If after the grace period we still had a 404, then we return it, otherwise if it was unexpected, we would’ve been able to fix the issue during the grace period.
It’s worth mentioning that with unexpected 404 could be problems encountered when managing large SOLR/Elastic Search indexes, during backup/restore operations or during deploys, where it’s always good to have a safety net just in case.
Some results:
First, here’s how centralising the cache with the distributed cache pattern reduced the requests sent from the CMS to our Commerce, this is a snapshot view on Kibana.
The calls are reduced by 6 times as 6 were the nodes of the application, the new amount of calls is the one we need no matter the number of nodes and we need far less nodes.
Second, we can see below the benefit of having a Reverse Proxy caching pattern implemented which resulted in a much higher cache Hit ratio, than the calls sent to the origin.

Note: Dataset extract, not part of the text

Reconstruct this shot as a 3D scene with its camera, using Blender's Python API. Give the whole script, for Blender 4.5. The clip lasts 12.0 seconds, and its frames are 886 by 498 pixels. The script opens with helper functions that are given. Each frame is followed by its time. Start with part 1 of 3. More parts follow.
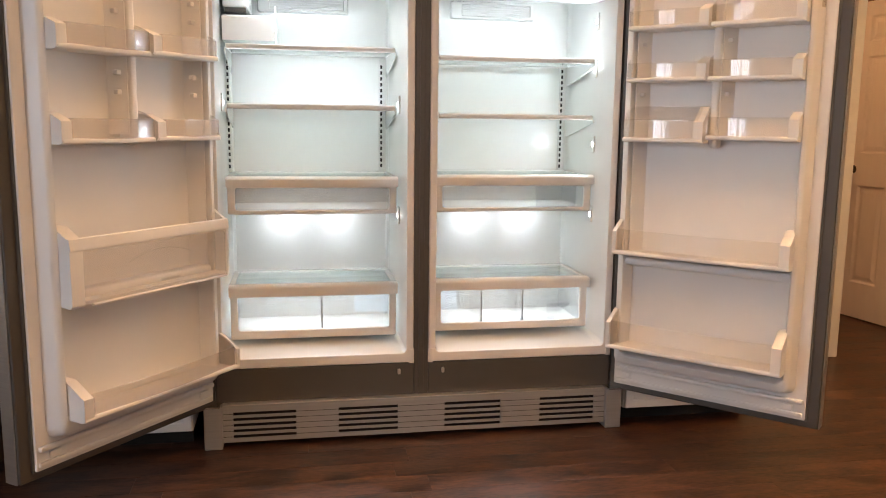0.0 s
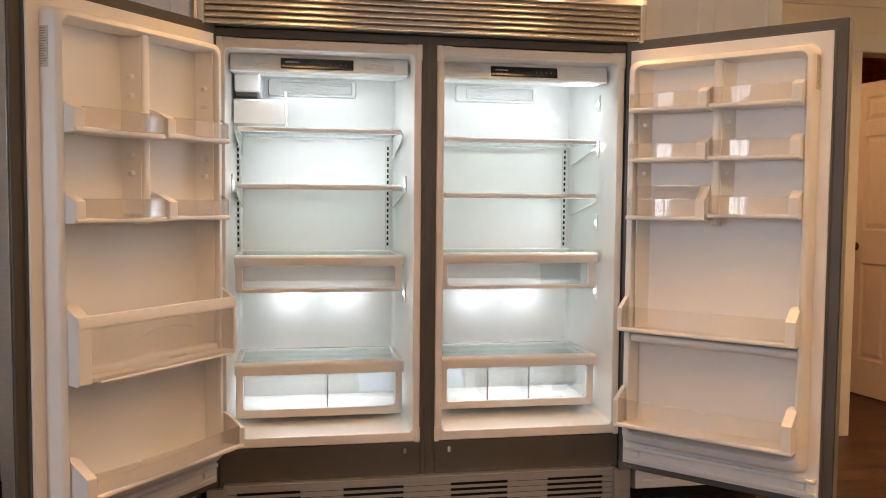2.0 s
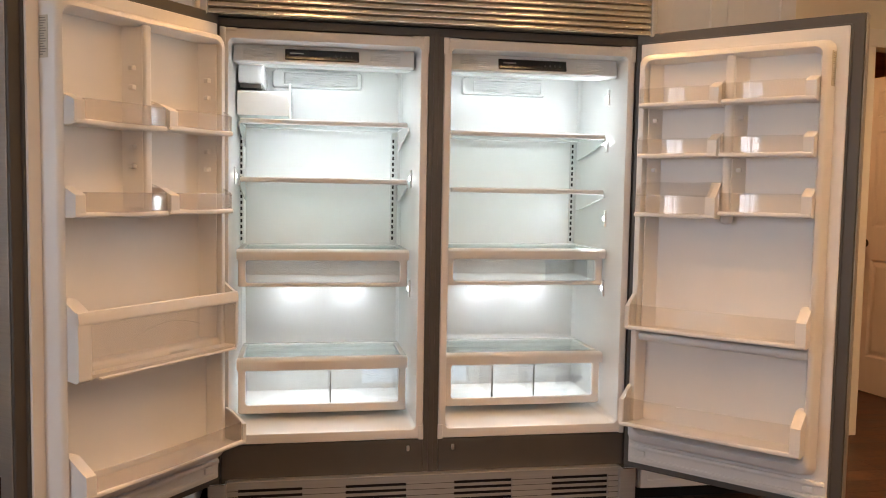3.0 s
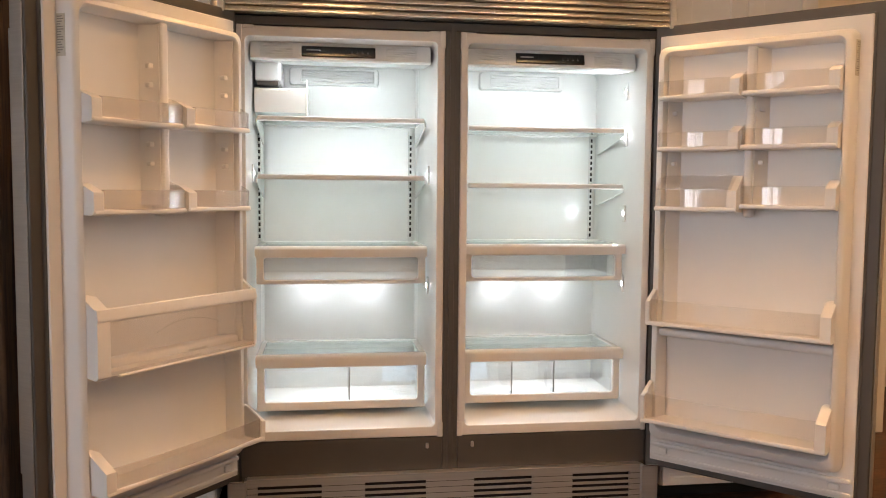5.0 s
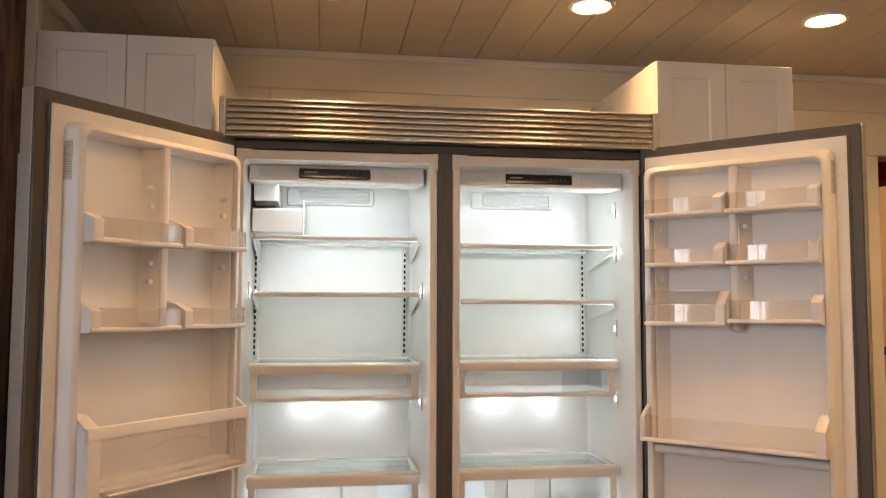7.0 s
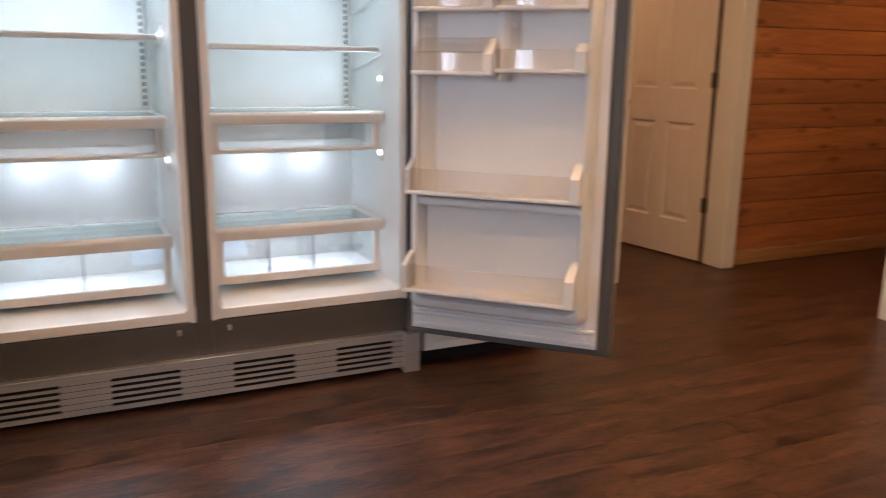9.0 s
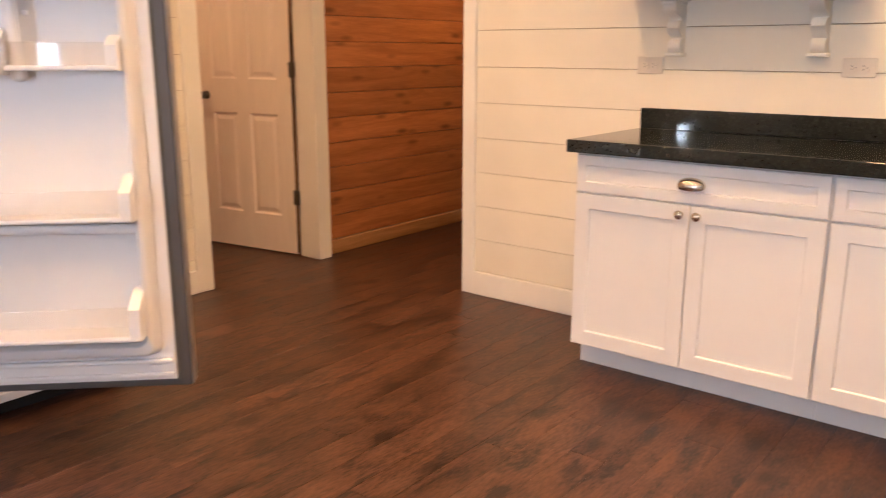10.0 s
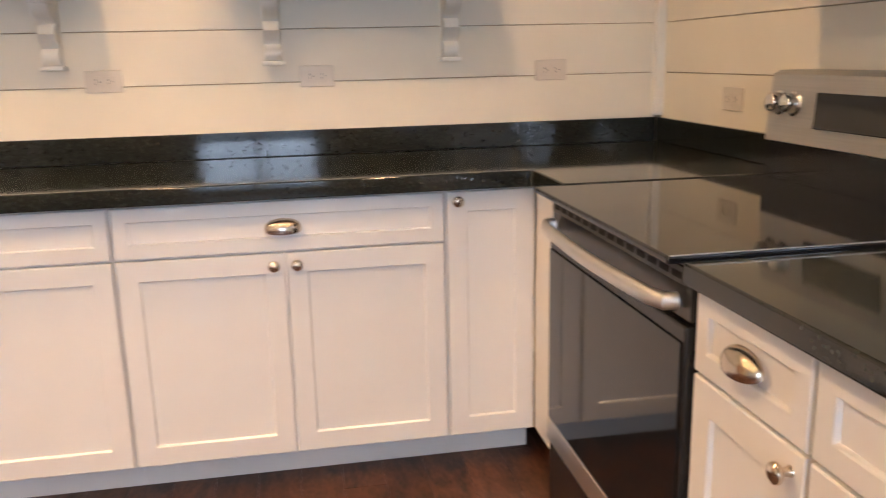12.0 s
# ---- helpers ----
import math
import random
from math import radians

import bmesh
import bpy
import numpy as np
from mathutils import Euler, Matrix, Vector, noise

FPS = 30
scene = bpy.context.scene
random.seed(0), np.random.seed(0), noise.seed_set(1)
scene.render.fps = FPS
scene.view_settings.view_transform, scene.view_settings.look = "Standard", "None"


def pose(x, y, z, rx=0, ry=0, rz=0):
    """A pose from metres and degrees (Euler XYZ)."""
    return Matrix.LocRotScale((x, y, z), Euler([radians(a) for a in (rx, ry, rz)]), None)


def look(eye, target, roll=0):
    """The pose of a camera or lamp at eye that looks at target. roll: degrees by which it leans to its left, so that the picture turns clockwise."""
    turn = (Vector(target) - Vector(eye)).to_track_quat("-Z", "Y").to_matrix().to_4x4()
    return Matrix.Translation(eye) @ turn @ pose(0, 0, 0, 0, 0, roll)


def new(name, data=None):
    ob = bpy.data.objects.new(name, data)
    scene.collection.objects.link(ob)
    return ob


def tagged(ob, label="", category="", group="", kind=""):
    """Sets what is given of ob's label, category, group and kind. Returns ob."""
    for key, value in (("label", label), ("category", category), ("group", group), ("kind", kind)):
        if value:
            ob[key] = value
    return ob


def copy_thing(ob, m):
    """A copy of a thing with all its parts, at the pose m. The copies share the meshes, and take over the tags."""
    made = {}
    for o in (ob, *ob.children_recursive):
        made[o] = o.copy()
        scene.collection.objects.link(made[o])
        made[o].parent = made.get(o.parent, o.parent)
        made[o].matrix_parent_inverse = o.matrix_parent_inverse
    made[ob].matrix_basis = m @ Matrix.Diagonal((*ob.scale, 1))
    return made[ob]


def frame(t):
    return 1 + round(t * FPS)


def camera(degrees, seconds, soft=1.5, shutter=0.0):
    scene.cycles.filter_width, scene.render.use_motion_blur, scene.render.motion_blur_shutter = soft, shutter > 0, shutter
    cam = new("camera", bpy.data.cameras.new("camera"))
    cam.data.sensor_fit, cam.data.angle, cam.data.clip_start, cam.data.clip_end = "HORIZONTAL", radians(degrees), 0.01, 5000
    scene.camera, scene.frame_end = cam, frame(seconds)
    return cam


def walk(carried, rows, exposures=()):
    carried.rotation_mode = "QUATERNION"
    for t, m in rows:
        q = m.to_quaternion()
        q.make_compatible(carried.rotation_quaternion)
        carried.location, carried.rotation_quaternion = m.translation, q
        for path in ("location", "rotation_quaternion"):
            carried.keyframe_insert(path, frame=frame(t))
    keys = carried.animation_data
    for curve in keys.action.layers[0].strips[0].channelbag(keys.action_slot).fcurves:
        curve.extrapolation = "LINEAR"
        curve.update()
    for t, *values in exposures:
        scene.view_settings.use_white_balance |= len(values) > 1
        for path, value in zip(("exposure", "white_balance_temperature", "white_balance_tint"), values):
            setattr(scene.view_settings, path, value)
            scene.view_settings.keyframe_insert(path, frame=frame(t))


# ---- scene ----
cam = camera(57.0, 12.0, soft=1.0, shutter=0.28)
PATH = [
    (0, (-0.485, -3.1, 1.241), (-0.128, -1.156, 0.936), 0.7),
    (0.5, (-0.489, -3.106, 1.239), (-0.127, -1.157, 0.977), 0.7),
    (1, (-0.492, -3.12, 1.247), (-0.136, -1.163, 1.037), 0.6),
    (1.5, (-0.495, -3.124, 1.245), (-0.142, -1.161, 1.094), 0.5),
    (2, (-0.493, -3.124, 1.24), (-0.146, -1.157, 1.126), 0.5),
    (2.5, (-0.495, -3.117, 1.244), (-0.152, -1.15, 1.123), 0.8),
    (3, (-0.49, -3.079, 1.261), (-0.153, -1.112, 1.121), 1.0),
    (5, (-0.479, -3.064, 1.247), (-0.191, -1.09, 1.105), 0.5),
    (5.5, (-0.485, -3.076, 1.256), (-0.184, -1.101, 1.16), 0.3),
    (6, (-0.462, -3.092, 1.229), (-0.166, -1.115, 1.267), 0.1),
    (6.5, (-0.467, -3.115, 1.251), (-0.173, -1.142, 1.395), 0.1),
    (6.7, (-0.466, -3.115, 1.246), (-0.175, -1.144, 1.423), 0.1),
    (8.3, (-0.480, -2.963, 1.317), (-0.137, -1.033, 0.922), 1.6),
    (8.5, (-0.472, -2.926, 1.344), (-0.057, -1.024, 0.889), 1.4),
    (9, (-0.413, -2.916, 1.225), (0.413, -1.149, 0.779), 0.8),
    (9.5, (-0.322, -2.883, 1.237), (0.918, -1.391, 0.75), 0.6),
    (10, (-0.115, -2.823, 1.248), (1.406, -1.613, 0.778), 0.1),
    (10.5, (0.048, -2.793, 1.245), (1.731, -1.811, 0.793), 0.2),
    (11, (0.133, -2.747, 1.221), (1.985, -2.128, 0.785), 0.75),
    (11.5, (0.27, -2.724, 1.245), (2.219, -2.583, 0.818), -0.5),
    (12, (0.368, -2.713, 1.248), (2.285, -3.050, 0.789), -1.35),
]
EXPOSURES = [(0.0, 0.25, 6550, 16), (0.5, 0.1, 6580, 16), (3.0, 0.12, 6650, 16), (6.0, 0.15, 6800, 16), (6.5, 0.12, 6950, 16), (8.5, -0.05, 6080, 15), (9.0, 0.1, 5800, 16), (9.5, 0.4, 5950, 19), (10.0, 0.9, 5980, 19), (10.5, 0.92, 5980, 18), (11.0, 0.95, 5720, 17), (11.5, 0.95, 5600, 15), (12.0, 0.9, 5620, 13)]
walk(cam, [(t, look(eye, target, roll)) for t, eye, target, roll in PATH], EXPOSURES)

# ---- room sizes ----
EAST, SOUTH, WEST, NORTH, CEIL = 3.26, -4.06, -3.0, 0.80, 2.47
ROW = 0.1755          # height of one shiplap board

# ---- world and lights ----
world = bpy.data.worlds.new("world")
scene.world = world
world.use_nodes = True
wn = world.node_tree.nodes
sky = wn.new("ShaderNodeTexSky")
sky.sky_type, sky.sun_disc = "NISHITA", False
sky.sun_elevation, sky.sun_rotation = radians(38), radians(250)
world.node_tree.links.new(sky.outputs[0], wn["Background"].inputs[0])
wn["Background"].inputs[1].default_value = 0.15

WARM, COOL, LED = (1.0, 0.545, 0.215), (0.84, 0.92, 1.0), (0.84, 0.95, 1.0)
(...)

Third, here’s a picture that demonstrates how huge the response time difference is for a client when applying a Graceful Invalidation strategy on our Varnish layer.
The first 3 green spikes are due to 3 single performance stress tests on our CMS. Then enclosed in the red border, there are 3 more tests, the first 2 almost invisible as no matter the response time, the client will always see a fresh cached version of the content. The third spike in the highlighted area was a stress test + restart of the whole cache layer, which resulted in all the cached keys being deleted,this was carried out to test how it would behave within a failure scenario.
In summary, testing from 800 to 1000 menu requests per second, this is what we achieved.
Average:
With old caching strategy — 835ms average
With new caching strategy — 21ms average
we improved by 39,7 times, avg response time is reduced avg by 97,5%
95th Percentile on response time (slowest requests):
With old caching strategy — 4547ms average
With new caching strategy — 21ms average
we improved by 216,5 times, avg response time is reduced avg by 99,53%
In addition to the extremely positive results experienced by the head applications, we were also able to significantly reduce the number of application nodes, server sizes of the remaining nodes and massively reduce the amount of calls sent to our Commerce (another saving in nodes and server size), which all translated in a lot of cash (the important kind) saving.
For everyone who wants to improve performance of their applications, increase stability of their architecture or simply reduce cost of the infrastructure and footprint on other services, remember, Cache is King … there will always be a caching pattern out there to help you out.